- Goal
Locate the line that contains "finishes the script." and the line that contains "gangway lintel with". Copy both of them exactly, together with every line between them, and no others.

Clips as scene scripts:
####################
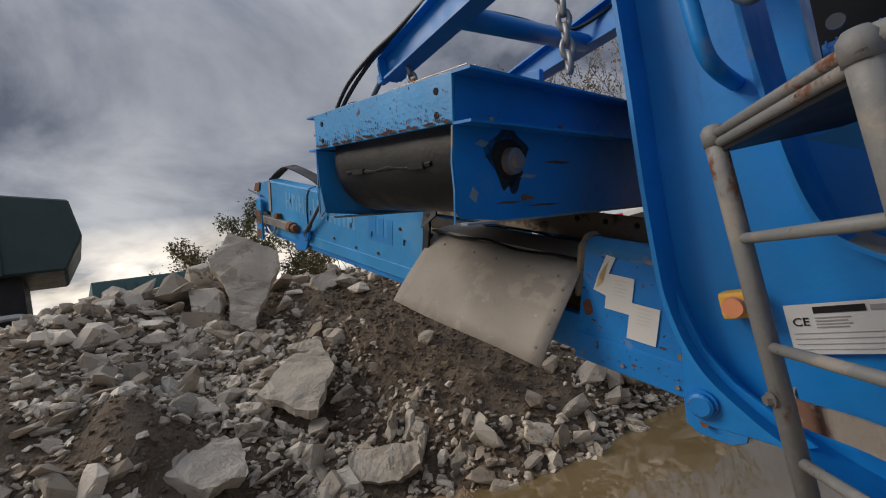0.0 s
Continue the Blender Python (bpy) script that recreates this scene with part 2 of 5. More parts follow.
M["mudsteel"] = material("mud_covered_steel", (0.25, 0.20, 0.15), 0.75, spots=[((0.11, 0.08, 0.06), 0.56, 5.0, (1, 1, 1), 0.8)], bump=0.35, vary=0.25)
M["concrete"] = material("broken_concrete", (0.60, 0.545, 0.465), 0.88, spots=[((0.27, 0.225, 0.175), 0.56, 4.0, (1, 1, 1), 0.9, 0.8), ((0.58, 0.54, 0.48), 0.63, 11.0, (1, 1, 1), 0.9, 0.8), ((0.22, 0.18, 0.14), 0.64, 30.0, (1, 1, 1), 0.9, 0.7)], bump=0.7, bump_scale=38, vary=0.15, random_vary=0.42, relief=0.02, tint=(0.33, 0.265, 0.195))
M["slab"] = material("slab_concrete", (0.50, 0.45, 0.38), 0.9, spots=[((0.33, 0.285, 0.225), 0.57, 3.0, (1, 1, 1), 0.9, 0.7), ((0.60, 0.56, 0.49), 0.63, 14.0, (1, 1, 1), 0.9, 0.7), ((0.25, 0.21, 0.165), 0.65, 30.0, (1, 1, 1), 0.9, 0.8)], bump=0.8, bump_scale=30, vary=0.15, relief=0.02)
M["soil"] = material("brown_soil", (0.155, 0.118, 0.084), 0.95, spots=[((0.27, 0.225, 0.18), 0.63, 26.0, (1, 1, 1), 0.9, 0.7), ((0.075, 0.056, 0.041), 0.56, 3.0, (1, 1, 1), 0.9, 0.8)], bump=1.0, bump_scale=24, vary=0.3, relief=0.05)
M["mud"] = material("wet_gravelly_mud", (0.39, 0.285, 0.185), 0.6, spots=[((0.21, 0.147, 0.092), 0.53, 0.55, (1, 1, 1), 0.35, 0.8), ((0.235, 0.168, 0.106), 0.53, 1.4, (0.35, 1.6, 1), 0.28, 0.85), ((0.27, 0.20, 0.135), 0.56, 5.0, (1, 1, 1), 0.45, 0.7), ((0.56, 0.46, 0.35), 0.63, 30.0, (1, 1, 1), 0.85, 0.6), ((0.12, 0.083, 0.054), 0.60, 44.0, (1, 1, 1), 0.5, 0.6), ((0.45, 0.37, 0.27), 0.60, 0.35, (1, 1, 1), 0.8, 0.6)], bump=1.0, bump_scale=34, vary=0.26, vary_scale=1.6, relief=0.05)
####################
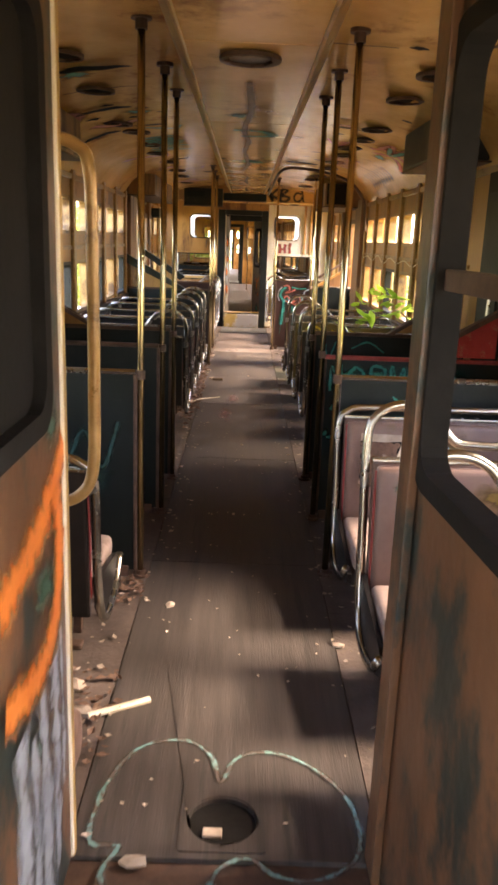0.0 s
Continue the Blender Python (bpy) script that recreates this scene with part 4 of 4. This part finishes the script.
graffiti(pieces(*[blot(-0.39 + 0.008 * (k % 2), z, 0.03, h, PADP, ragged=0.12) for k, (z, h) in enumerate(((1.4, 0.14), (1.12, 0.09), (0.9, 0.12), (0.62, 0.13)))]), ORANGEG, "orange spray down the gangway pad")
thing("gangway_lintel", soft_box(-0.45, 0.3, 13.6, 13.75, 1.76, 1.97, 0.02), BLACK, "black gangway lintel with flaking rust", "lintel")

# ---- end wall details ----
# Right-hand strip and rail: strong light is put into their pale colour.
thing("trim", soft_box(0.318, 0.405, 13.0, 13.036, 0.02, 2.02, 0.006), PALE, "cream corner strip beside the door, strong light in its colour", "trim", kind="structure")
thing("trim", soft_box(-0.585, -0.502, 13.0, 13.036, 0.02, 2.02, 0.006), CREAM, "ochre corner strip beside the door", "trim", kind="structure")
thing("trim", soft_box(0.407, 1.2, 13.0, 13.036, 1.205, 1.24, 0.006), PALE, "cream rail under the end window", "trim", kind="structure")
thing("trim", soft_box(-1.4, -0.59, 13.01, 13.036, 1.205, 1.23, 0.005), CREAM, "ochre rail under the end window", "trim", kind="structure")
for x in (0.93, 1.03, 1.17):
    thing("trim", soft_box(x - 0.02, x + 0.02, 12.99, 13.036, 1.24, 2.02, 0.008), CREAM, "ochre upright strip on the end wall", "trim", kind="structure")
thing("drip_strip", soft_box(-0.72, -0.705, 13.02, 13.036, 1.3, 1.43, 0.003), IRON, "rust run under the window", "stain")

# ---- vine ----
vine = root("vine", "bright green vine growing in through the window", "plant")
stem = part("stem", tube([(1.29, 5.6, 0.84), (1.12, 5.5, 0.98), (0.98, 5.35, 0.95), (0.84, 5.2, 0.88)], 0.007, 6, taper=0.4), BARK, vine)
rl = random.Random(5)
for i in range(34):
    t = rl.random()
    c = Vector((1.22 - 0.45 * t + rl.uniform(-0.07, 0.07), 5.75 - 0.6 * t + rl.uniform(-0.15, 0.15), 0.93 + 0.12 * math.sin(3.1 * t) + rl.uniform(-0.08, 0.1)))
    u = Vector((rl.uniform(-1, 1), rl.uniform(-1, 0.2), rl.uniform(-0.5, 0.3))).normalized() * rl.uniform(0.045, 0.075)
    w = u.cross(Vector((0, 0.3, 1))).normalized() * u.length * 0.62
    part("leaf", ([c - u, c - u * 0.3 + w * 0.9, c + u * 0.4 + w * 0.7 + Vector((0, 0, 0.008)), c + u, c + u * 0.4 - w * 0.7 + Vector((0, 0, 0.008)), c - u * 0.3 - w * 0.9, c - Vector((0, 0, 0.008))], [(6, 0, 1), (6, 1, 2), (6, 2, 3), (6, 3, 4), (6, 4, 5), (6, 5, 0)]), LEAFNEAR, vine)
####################
- Task output
Continue the Blender Python (bpy) script that recreates this scene with part 4 of 4. This part finishes the script.
graffiti(pieces(*[blot(-0.39 + 0.008 * (k % 2), z, 0.03, h, PADP, ragged=0.12) for k, (z, h) in enumerate(((1.4, 0.14), (1.12, 0.09), (0.9, 0.12), (0.62, 0.13)))]), ORANGEG, "orange spray down the gangway pad")
thing("gangway_lintel", soft_box(-0.45, 0.3, 13.6, 13.75, 1.76, 1.97, 0.02), BLACK, "black gangway lintel with flaking rust", "lintel")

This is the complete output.